• **PROBLEM TO WORK ON**:
Write out the material again word for word, dropping any images it holds.

** start **

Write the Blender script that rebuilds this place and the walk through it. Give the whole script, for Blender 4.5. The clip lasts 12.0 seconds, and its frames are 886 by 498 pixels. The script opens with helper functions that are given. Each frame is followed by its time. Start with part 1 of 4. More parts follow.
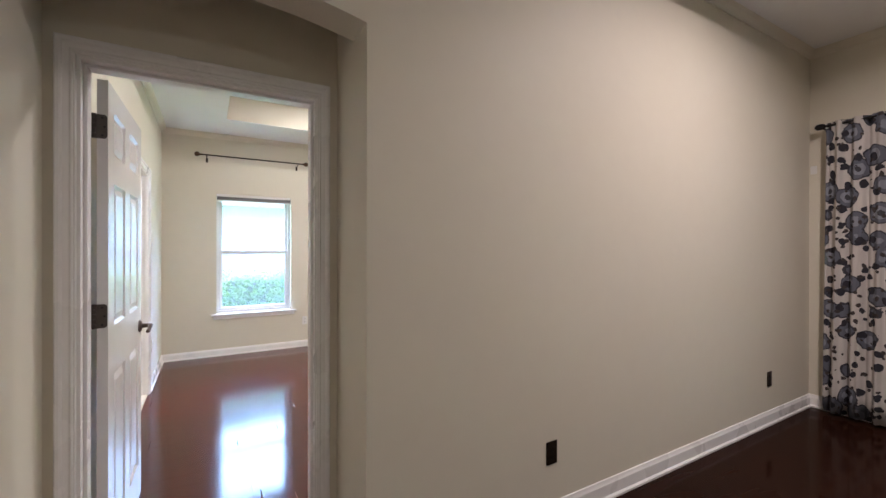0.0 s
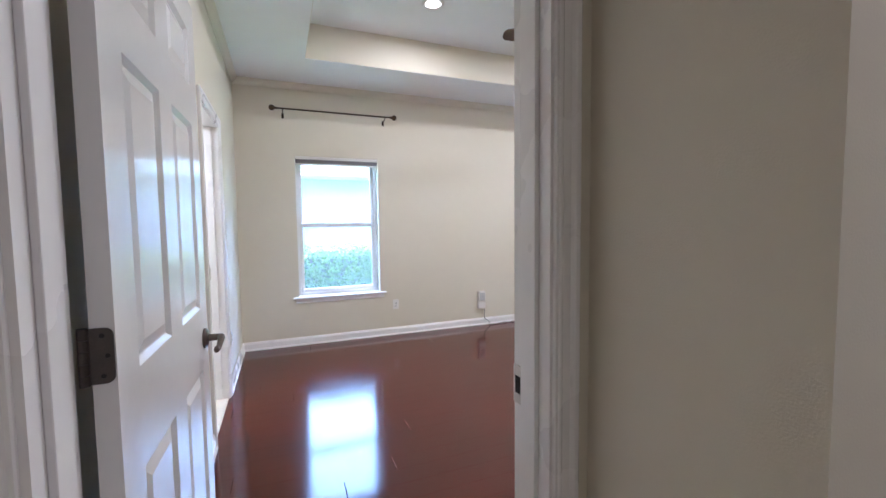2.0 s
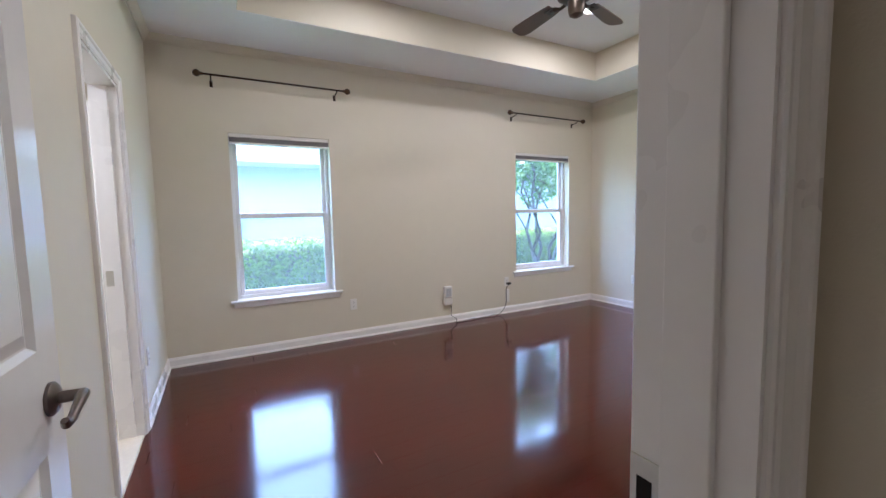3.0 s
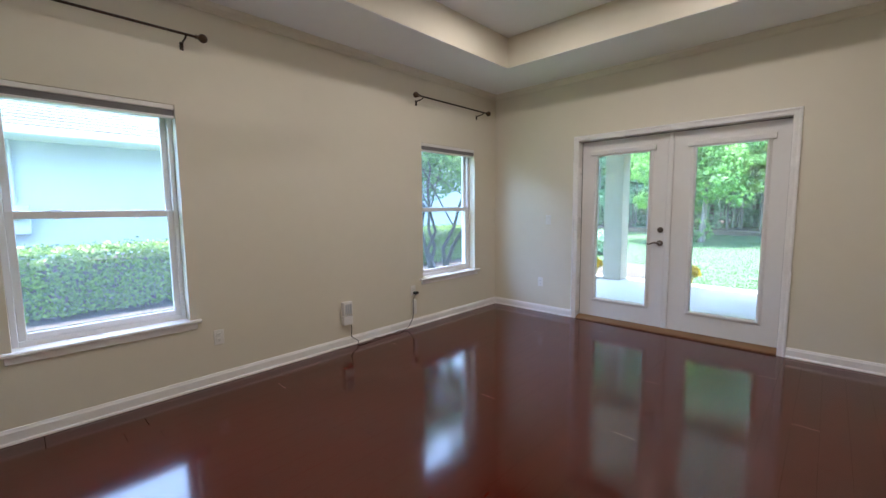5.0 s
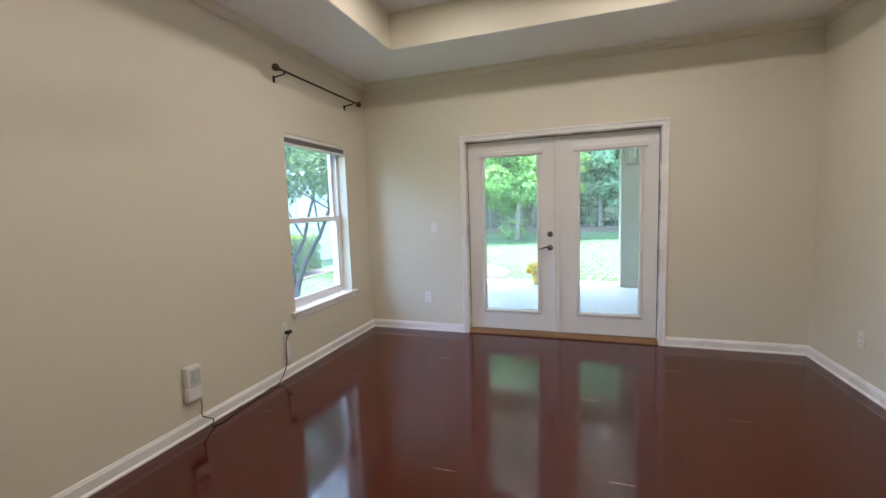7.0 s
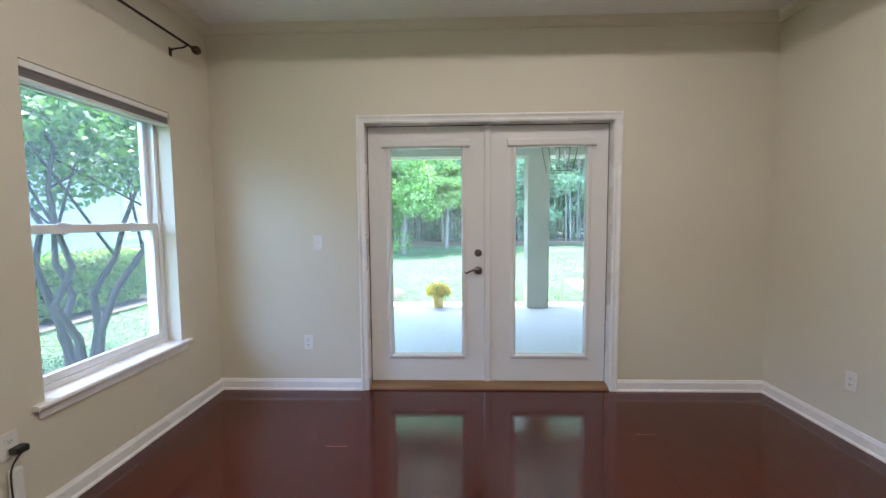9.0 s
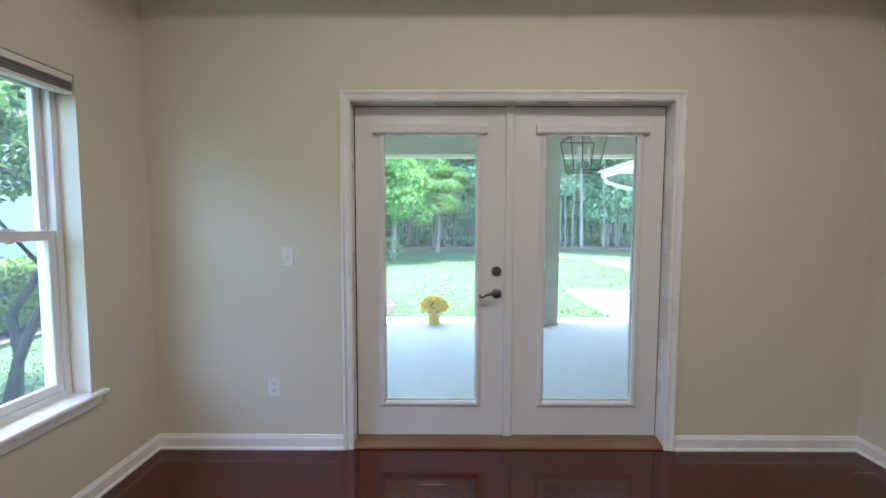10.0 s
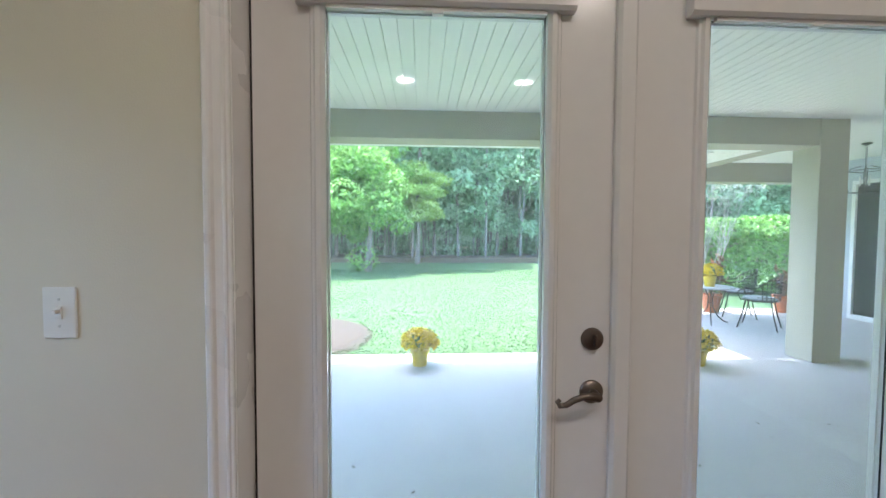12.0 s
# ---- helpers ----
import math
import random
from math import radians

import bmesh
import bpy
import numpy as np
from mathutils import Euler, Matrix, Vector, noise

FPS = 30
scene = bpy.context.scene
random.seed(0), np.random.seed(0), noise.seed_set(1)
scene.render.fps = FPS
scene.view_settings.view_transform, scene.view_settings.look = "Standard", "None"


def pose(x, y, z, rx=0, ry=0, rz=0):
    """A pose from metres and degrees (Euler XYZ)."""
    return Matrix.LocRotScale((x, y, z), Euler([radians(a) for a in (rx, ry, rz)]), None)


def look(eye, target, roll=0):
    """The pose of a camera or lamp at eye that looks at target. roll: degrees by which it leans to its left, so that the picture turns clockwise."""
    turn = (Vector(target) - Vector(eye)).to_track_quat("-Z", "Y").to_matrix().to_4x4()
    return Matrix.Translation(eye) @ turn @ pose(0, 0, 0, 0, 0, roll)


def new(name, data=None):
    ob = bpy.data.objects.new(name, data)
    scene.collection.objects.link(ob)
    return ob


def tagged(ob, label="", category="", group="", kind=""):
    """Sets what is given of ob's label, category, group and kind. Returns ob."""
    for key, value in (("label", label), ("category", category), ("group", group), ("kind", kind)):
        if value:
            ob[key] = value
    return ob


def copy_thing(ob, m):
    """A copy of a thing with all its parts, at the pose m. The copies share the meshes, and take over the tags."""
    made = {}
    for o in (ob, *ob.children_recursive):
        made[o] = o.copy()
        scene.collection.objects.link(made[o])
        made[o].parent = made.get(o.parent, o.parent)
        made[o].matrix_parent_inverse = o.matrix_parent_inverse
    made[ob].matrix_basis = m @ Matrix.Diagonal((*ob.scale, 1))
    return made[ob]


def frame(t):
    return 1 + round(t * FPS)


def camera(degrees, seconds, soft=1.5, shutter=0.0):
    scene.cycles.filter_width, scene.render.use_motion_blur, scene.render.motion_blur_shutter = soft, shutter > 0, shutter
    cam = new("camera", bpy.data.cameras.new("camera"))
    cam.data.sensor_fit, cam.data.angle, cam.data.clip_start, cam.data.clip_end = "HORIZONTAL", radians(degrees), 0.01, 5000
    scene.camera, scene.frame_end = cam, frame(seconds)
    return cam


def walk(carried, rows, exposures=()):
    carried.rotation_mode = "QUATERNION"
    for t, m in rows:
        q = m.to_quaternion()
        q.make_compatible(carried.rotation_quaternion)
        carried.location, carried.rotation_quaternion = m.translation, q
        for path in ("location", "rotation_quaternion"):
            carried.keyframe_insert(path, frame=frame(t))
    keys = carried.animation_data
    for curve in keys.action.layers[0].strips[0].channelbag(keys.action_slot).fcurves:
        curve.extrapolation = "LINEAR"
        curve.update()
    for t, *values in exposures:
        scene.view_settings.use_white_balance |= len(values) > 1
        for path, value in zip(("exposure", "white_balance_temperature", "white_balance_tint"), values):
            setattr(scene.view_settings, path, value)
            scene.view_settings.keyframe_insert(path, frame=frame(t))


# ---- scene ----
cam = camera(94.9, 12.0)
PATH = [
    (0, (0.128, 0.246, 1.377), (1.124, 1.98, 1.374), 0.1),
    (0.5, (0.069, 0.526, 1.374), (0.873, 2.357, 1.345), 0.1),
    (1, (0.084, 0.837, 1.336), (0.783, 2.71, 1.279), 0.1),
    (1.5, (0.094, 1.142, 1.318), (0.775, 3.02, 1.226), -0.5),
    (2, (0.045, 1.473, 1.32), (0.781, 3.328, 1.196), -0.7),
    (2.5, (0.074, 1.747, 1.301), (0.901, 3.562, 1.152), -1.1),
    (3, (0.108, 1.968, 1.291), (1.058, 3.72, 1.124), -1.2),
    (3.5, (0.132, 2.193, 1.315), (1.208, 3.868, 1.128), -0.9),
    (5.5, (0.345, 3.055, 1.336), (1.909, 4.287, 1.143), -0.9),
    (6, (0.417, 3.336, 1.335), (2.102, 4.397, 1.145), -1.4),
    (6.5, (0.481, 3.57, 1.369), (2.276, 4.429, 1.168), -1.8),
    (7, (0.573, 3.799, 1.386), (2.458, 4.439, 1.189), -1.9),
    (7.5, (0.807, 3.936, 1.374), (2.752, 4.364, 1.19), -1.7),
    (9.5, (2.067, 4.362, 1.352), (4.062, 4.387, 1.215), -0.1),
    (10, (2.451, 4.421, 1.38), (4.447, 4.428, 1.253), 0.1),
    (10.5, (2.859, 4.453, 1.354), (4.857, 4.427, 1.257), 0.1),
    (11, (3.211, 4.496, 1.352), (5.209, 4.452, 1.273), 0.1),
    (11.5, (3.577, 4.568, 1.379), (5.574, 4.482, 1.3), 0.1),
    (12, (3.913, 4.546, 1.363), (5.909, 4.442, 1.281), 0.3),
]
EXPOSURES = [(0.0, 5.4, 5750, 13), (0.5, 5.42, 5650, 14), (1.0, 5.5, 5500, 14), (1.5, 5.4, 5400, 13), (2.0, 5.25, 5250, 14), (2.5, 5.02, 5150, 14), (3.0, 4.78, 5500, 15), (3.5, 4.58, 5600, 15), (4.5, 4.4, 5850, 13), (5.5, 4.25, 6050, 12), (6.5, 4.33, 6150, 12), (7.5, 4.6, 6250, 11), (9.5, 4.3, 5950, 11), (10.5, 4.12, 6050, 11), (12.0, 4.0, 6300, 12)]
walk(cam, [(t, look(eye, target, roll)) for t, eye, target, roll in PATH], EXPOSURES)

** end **

• **COMPLETED EXERCISE**:
Write the Blender script that rebuilds this place and the walk through it. Give the whole script, for Blender 4.5. The clip lasts 12.0 seconds, and its frames are 886 by 498 pixels. The script opens with helper functions that are given. Each frame is followed by its time. Start with part 1 of 4. More parts follow.
0.0 s
2.0 s
3.0 s
5.0 s
7.0 s
9.0 s
10.0 s
12.0 s
# ---- helpers ----
import math
import random
from math import radians

import bmesh
import bpy
import numpy as np
from mathutils import Euler, Matrix, Vector, noise

FPS = 30
scene = bpy.context.scene
random.seed(0), np.random.seed(0), noise.seed_set(1)
scene.render.fps = FPS
scene.view_settings.view_transform, scene.view_settings.look = "Standard", "None"


def pose(x, y, z, rx=0, ry=0, rz=0):
    """A pose from metres and degrees (Euler XYZ)."""
    return Matrix.LocRotScale((x, y, z), Euler([radians(a) for a in (rx, ry, rz)]), None)


def look(eye, target, roll=0):
    """The pose of a camera or lamp at eye that looks at target. roll: degrees by which it leans to its left, so that the picture turns clockwise."""
    turn = (Vector(target) - Vector(eye)).to_track_quat("-Z", "Y").to_matrix().to_4x4()
    return Matrix.Translation(eye) @ turn @ pose(0, 0, 0, 0, 0, roll)


def new(name, data=None):
    ob = bpy.data.objects.new(name, data)
    scene.collection.objects.link(ob)
    return ob


def tagged(ob, label="", category="", group="", kind=""):
    """Sets what is given of ob's label, category, group and kind. Returns ob."""
    for key, value in (("label", label), ("category", category), ("group", group), ("kind", kind)):
        if value:
            ob[key] = value
    return ob


def copy_thing(ob, m):
    """A copy of a thing with all its parts, at the pose m. The copies share the meshes, and take over the tags."""
    made = {}
    for o in (ob, *ob.children_recursive):
        made[o] = o.copy()
        scene.collection.objects.link(made[o])
        made[o].parent = made.get(o.parent, o.parent)
        made[o].matrix_parent_inverse = o.matrix_parent_inverse
    made[ob].matrix_basis = m @ Matrix.Diagonal((*ob.scale, 1))
    return made[ob]


def frame(t):
    return 1 + round(t * FPS)


def camera(degrees, seconds, soft=1.5, shutter=0.0):
    scene.cycles.filter_width, scene.render.use_motion_blur, scene.render.motion_blur_shutter = soft, shutter > 0, shutter
    cam = new("camera", bpy.data.cameras.new("camera"))
    cam.data.sensor_fit, cam.data.angle, cam.data.clip_start, cam.data.clip_end = "HORIZONTAL", radians(degrees), 0.01, 5000
    scene.camera, scene.frame_end = cam, frame(seconds)
    return cam


def walk(carried, rows, exposures=()):
    carried.rotation_mode = "QUATERNION"
    for t, m in rows:
        q = m.to_quaternion()
        q.make_compatible(carried.rotation_quaternion)
        carried.location, carried.rotation_quaternion = m.translation, q
        for path in ("location", "rotation_quaternion"):
            carried.keyframe_insert(path, frame=frame(t))
    keys = carried.animation_data
    for curve in keys.action.layers[0].strips[0].channelbag(keys.action_slot).fcurves:
        curve.extrapolation = "LINEAR"
        curve.update()
    for t, *values in exposures:
        scene.view_settings.use_white_balance |= len(values) > 1
        for path, value in zip(("exposure", "white_balance_temperature", "white_balance_tint"), values):
            setattr(scene.view_settings, path, value)
            scene.view_settings.keyframe_insert(path, frame=frame(t))


# ---- scene ----
cam = camera(94.9, 12.0)
PATH = [
    (0, (0.128, 0.246, 1.377), (1.124, 1.98, 1.374), 0.1),
    (0.5, (0.069, 0.526, 1.374), (0.873, 2.357, 1.345), 0.1),
    (1, (0.084, 0.837, 1.336), (0.783, 2.71, 1.279), 0.1),
    (1.5, (0.094, 1.142, 1.318), (0.775, 3.02, 1.226), -0.5),
    (2, (0.045, 1.473, 1.32), (0.781, 3.328, 1.196), -0.7),
    (2.5, (0.074, 1.747, 1.301), (0.901, 3.562, 1.152), -1.1),
    (3, (0.108, 1.968, 1.291), (1.058, 3.72, 1.124), -1.2),
    (3.5, (0.132, 2.193, 1.315), (1.208, 3.868, 1.128), -0.9),
    (5.5, (0.345, 3.055, 1.336), (1.909, 4.287, 1.143), -0.9),
    (6, (0.417, 3.336, 1.335), (2.102, 4.397, 1.145), -1.4),
    (6.5, (0.481, 3.57, 1.369), (2.276, 4.429, 1.168), -1.8),
    (7, (0.573, 3.799, 1.386), (2.458, 4.439, 1.189), -1.9),
    (7.5, (0.807, 3.936, 1.374), (2.752, 4.364, 1.19), -1.7),
    (9.5, (2.067, 4.362, 1.352), (4.062, 4.387, 1.215), -0.1),
    (10, (2.451, 4.421, 1.38), (4.447, 4.428, 1.253), 0.1),
    (10.5, (2.859, 4.453, 1.354), (4.857, 4.427, 1.257), 0.1),
    (11, (3.211, 4.496, 1.352), (5.209, 4.452, 1.273), 0.1),
    (11.5, (3.577, 4.568, 1.379), (5.574, 4.482, 1.3), 0.1),
    (12, (3.913, 4.546, 1.363), (5.909, 4.442, 1.281), 0.3),
]
EXPOSURES = [(0.0, 5.4, 5750, 13), (0.5, 5.42, 5650, 14), (1.0, 5.5, 5500, 14), (1.5, 5.4, 5400, 13), (2.0, 5.25, 5250, 14), (2.5, 5.02, 5150, 14), (3.0, 4.78, 5500, 15), (3.5, 4.58, 5600, 15), (4.5, 4.4, 5850, 13), (5.5, 4.25, 6050, 12), (6.5, 4.33, 6150, 12), (7.5, 4.6, 6250, 11), (9.5, 4.3, 5950, 11), (10.5, 4.12, 6050, 11), (12.0, 4.0, 6300, 12)]
walk(cam, [(t, look(eye, target, roll)) for t, eye, target, roll in PATH], EXPOSURES)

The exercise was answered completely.